Deptford militia prepare to repel Greenwich incursion |
The boundary between Greenwich and Deptford is Deptford Creek (the clue's in the name) and despite the efforts of estate agents to suggest otherwise, developments like Millennium Quay on the west side of the Creek are firmly in Deptford FULL STOP. That estate is actually on the site of the old Deptford Power Station, and other bits of Deptford in the Greenwich Council area include Deptford Green and the ancient parish church of St Nicholas Church, Deptford. I don't see them being renamed anytime soon.
A far more obvious solution to avoid future confusion would be to redraw the borough boundaries so that Greenwich Council's area finishes at Deptford Creek. As 853 shows, this was what was originally proposed last time boundaries were reviewed in the 1990s. The reason it didn't go ahead was that Greenwich wanted all of Blackheath, so as a compromise Lewisham and Greenwich Councils split both Blackheath and Deptford between them - in both cases with little or no regard to the coherence of these areas.

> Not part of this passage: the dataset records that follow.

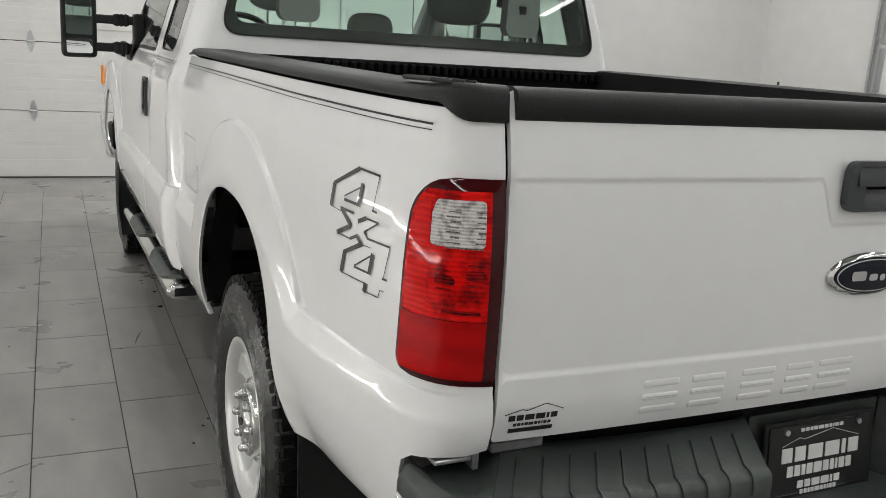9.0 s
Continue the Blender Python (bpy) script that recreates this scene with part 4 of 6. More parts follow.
lat = skin("tailgate_handle", hb, flat_gate, M_HANDLE, gate, [well], 0.012, 0.016, lift=0.0125)
skin("recess", rounded([(-0.062, 1.190), (0.051, 1.190), (0.051, 1.262), (-0.062, 1.262)], 0.01, 3), scoop, M_HANDLE, lat, (), 0.012, 0, lift=0.0125)
# near-black sheet that paints the shade in the gap round the paddle
skin("gap_shade", rounded([(-0.085, 1.226), (0.070, 1.226), (0.070, 1.273), (-0.085, 1.273)], 0.006, 3), flat_gate, M_SHADE, lat, (), 0.05, 0, lift=0.0035)
skin("paddle", rounded([(-0.0783, 1.2337), (0.0633, 1.2337), (0.0633, 1.2673), (-0.0783, 1.2673)], 0.006, 4), lambda a, b: flat_gate(a, b) - Vector((0, 0.004 * step01((1.262 - b) / 0.022), 0)), M_HANDLE, lat, (), 0.010, 0.014, lift=0.0115)
lock = part("lock", bar((0.0615, -1.126, 1.214), (0.0615, -1.1285, 1.214), 0.0068, 16), M_STEEL, lat)

# oval badge: a plain enamel plate in a chrome ring
def oval(rx, rz, n=40):
    return [(rx * math.cos(2 * math.pi * k / n), 1.067 + rz * math.sin(2 * math.pi * k / n)) for k in range(n)]


def dome(a, b):
    q = min(1.0, (a / 0.108) ** 2 + ((b - 1.067) / 0.043) ** 2)
    return Vector((a, -1.115 - 0.012 * (1 - q * q) ** 0.5 if q < 1 else -1.115, b))


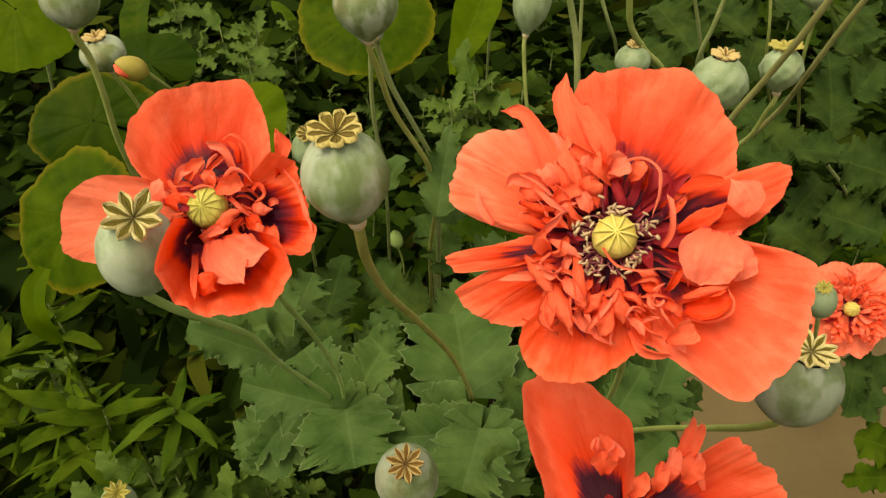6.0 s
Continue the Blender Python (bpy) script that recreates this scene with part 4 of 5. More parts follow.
# ---- flower low down, seen from the side
def low_flower():
    c = np.array((0.072, 0.1341, 0.8131))
    axis = unit((-0.10, -0.72, 0.70))
    f = facing(axis)
    line = rooted([c - axis * 0.006, c - axis * 0.05, (0.1436, 0.2215, 0.5644)])
    ob = thing("poppy_flower", line[-1], "coral-red poppy with upright crinkled petals, low among leaves", "flower", "poppy flowers")
    part("stalk", [tube(line, [0.002, 0.0022, 0.0024, 0.0026], 30)], stem_green, ob)
    petal(ob, c, f, 47, 168, (13.5, 16.7, 20.0, 23.3, 52.8, 63.1, 74.2, 79.6, 79.7, 60.7, 44.9, 36.8, 28.8), (-4, -22, -6), petal_small_foot, 33, 3.4, cup=6, ragged=0.03)
    petal(ob, c, f, 14, 63, (81.8, 80.2, 78.6, 77.0, 75.7, 74.7, 73.6, 72.0, 69.0, 49.5, 30.0, 58.9, 34.9), (-4, -14, -4), petal_wide, 35, 3.2, cup=3, ragged=0.03)
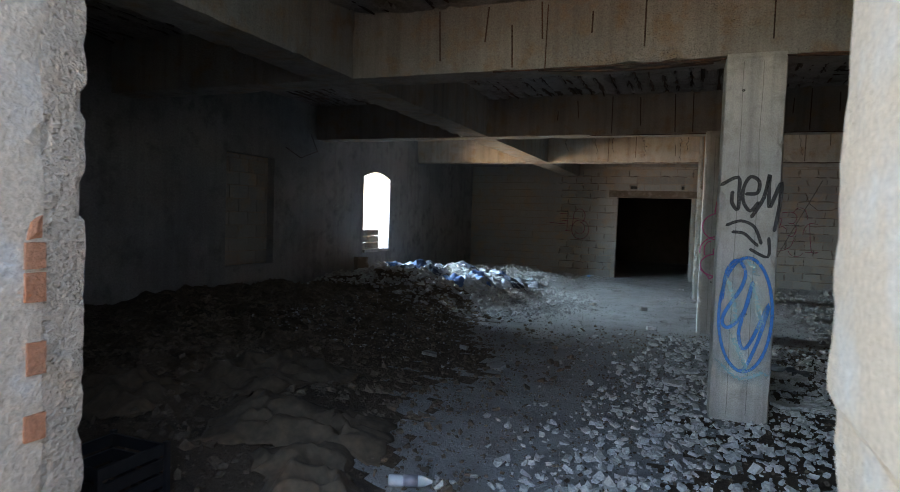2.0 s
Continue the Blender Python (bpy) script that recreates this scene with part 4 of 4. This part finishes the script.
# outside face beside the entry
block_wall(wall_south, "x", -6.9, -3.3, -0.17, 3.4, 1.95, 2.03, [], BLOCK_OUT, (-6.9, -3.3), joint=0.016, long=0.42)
bm = bmesh.new()
rough_box(bm, (-3.3, 1.935, -0.2), (-3.197, 2.16, 3.45), 0.05, 0.006, 0.012, 6.0)
part("corner_plaster", bm, PILLAR_PLASTER, wall_south, "plaster strip on the door corner")
bm = bmesh.new()
rough_box(bm, (-3.24, 2.15, -0.2), (-3.2, 2.3, 3.45), 0.04, 0.008, 0.03, 6.6)
part("jamb_blockwork", bm, BLOCK_OUT, wall_south, "rough block edge of the doorway")
for k, (z0, z1) in enumerate(((1.3, 1.38), (1.385, 1.47), (1.2, 1.29), (0.98, 1.08), (0.78, 0.86))):
    bm = bmesh.new()
    rough_box(bm, (-3.21, 2.10 + 0.006 * (k % 2), z0), (-3.189, 2.165, z1), 0.03, 0.003, 0.008, 9.0 + k)
    part("brick", bm, BRICK, wall_south, "bared red hollow brick")
# stucco beside the pillar, outside
nx, nz, step = 126, 226, 0.016
verts, faces = [], []
for k in range(nz + 1):
    for i in range(nx + 1):
        x, z = -0.6 + i * step, -0.2 + k * step
        p = Vector((x, 0, z))
        course = abs(((z + 0.05) / 0.2) % 1 - 0.5) * 2
        h = 0.005 * noise.noise(p * 3) + 0.007 * noise.noise(p * 15) + 0.0055 * noise.noise(p * 36) - 0.005 * max(0.0, course - 0.9) * 10 * max(0, noise.noise(p * 1.9 + Vector((0, 4, 0))) + 0.2)
        verts.append((x, 2.034 - h, z))
for k in range(nz):
    for i in range(nx):
        q = k * (nx + 1) + i
        faces.append((q, q + 1, q + nx + 2, q + nx + 1))
me = bpy.data.meshes.new("stucco")
me.from_pydata(verts, [], faces)
me.materials.append(STUCCO)
ob = tagged(new("stucco", me), "rough tan stucco over blockwork")
ob.parent = wall_south
# plaster return; the orange light on it is put into its colour
bm = bmesh.new()
rough_box(bm, (-0.607, 1.79, -0.2), (-0.592, 2.035, 3.45), 0.05, 0.003, 0.01, 3.3)
part("corner_plaster", bm, PLASTER_EDGE_LIT, pillar, "smooth ochre plaster return coloured as if lit orange")
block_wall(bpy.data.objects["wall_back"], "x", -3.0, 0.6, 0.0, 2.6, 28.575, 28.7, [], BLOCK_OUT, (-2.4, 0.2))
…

Update Sunday 23 February: easy as it is to knock the people behind this ill-considered petition, the real villains are arguably developers Telford Homes who have been marketing their development on Copperas Street SE8 (next to the Laban) as 'Greenwich Creekside'. The website repeatedly refers to Greenwich rather than Deptford, saying for instance 'Greenwich is one of South London's most fascinating and vibrant districts. Our Greenwich properties lie just minutes from some of the city's most significant historical buildings - and you don't just have to take our word for that, as UNESCO has listed Maritime Greenwich as an official World Heritage Site due to the historical importance of the area'. It seems that the petition was started by people living there, rather than Millennium Quay. The same facts apply - whatever the developer might say this side of Deptford Creek is Deptford. Where does the Laban Centre think it is? Its website gives its address as 'Creekside, Deptford, SE8'. Correct.
A little more on the Peter the Great statue...
Update Sunday 23 February: easy as it is to knock the people behind this ill-considered petition, the real villains are arguably developers Telford Homes who have been marketing their development on Copperas Street SE8 (next to the Laban) as 'Greenwich Creekside'. The website repeatedly refers to Greenwich rather than Deptford, saying for instance 'Greenwich is one of South London's most fascinating and vibrant districts. Our Greenwich properties lie just minutes from some of the city's most significant historical buildings - and you don't just have to take our word for that, as UNESCO has listed Maritime Greenwich as an official World Heritage Site due to the historical importance of the area'. It seems that the petition was started by people living there, rather than Millennium Quay. The same facts apply - whatever the developer might say this side of Deptford Creek is Deptford. Where does the Laban Centre think it is? Its website gives its address as 'Creekside, Deptford, SE8'. Correct.
Telford Homes website advertises Greenwich Creekside development - yes, its in the London Borough of Greenwich but it is also very definitely in Deptford SE8 |
I used to share the disdain some local people have for the Peter the Great statue, but have changed my mind after reading an appreciation at Doilum blog and realizing that it is supposed to be subversively absurd:
'into this came Mihail Chemiakin, a Russian sculptor relatively unknown inside the UK, to jolly up this vapid development with a statue of Peter the Great. Peter the Great lived by the dockyard for four months as a young man in the seventeenth century at the home of the writer John Evelyn, where he studied shipbuilding and other new technologies coming out of England at the time.
The resulting work, unveiled in 2001, is a bizarre and ugly piece of art. There are three separate pieces on the municipal plinth: an empty throne to the right, a fat, squat dwarf to the left, and in the centre Peter the Great himself, his booming chest comical in juxtaposition to a tiny, disproportioned head. This sculpture does not flatter its subject matter - it holds it in contempt.
Chemiakin was a dissident artist in Soviet Russia and was exiled to the United States in 1971. Upon Russia's return to artisitic freedom Chemiakin went back to his homeland, and apparently his comical, disrespectful effigies of public figures are everywhere. He expresses a very Russian attitude to authority that sneers at, debases and takes the piss out of those that have repeatedly driven his country to despair. There is no measured critique in the Deptford statue of Peter the Great; instead an off-hand disdain that makes a laughing stock of its subject. Its main point that the everyday passer-by feels superior to the silly figures that stand above them. It is informed by a Russian sense of humour that celebrates the collective, downtrodden self against authority'.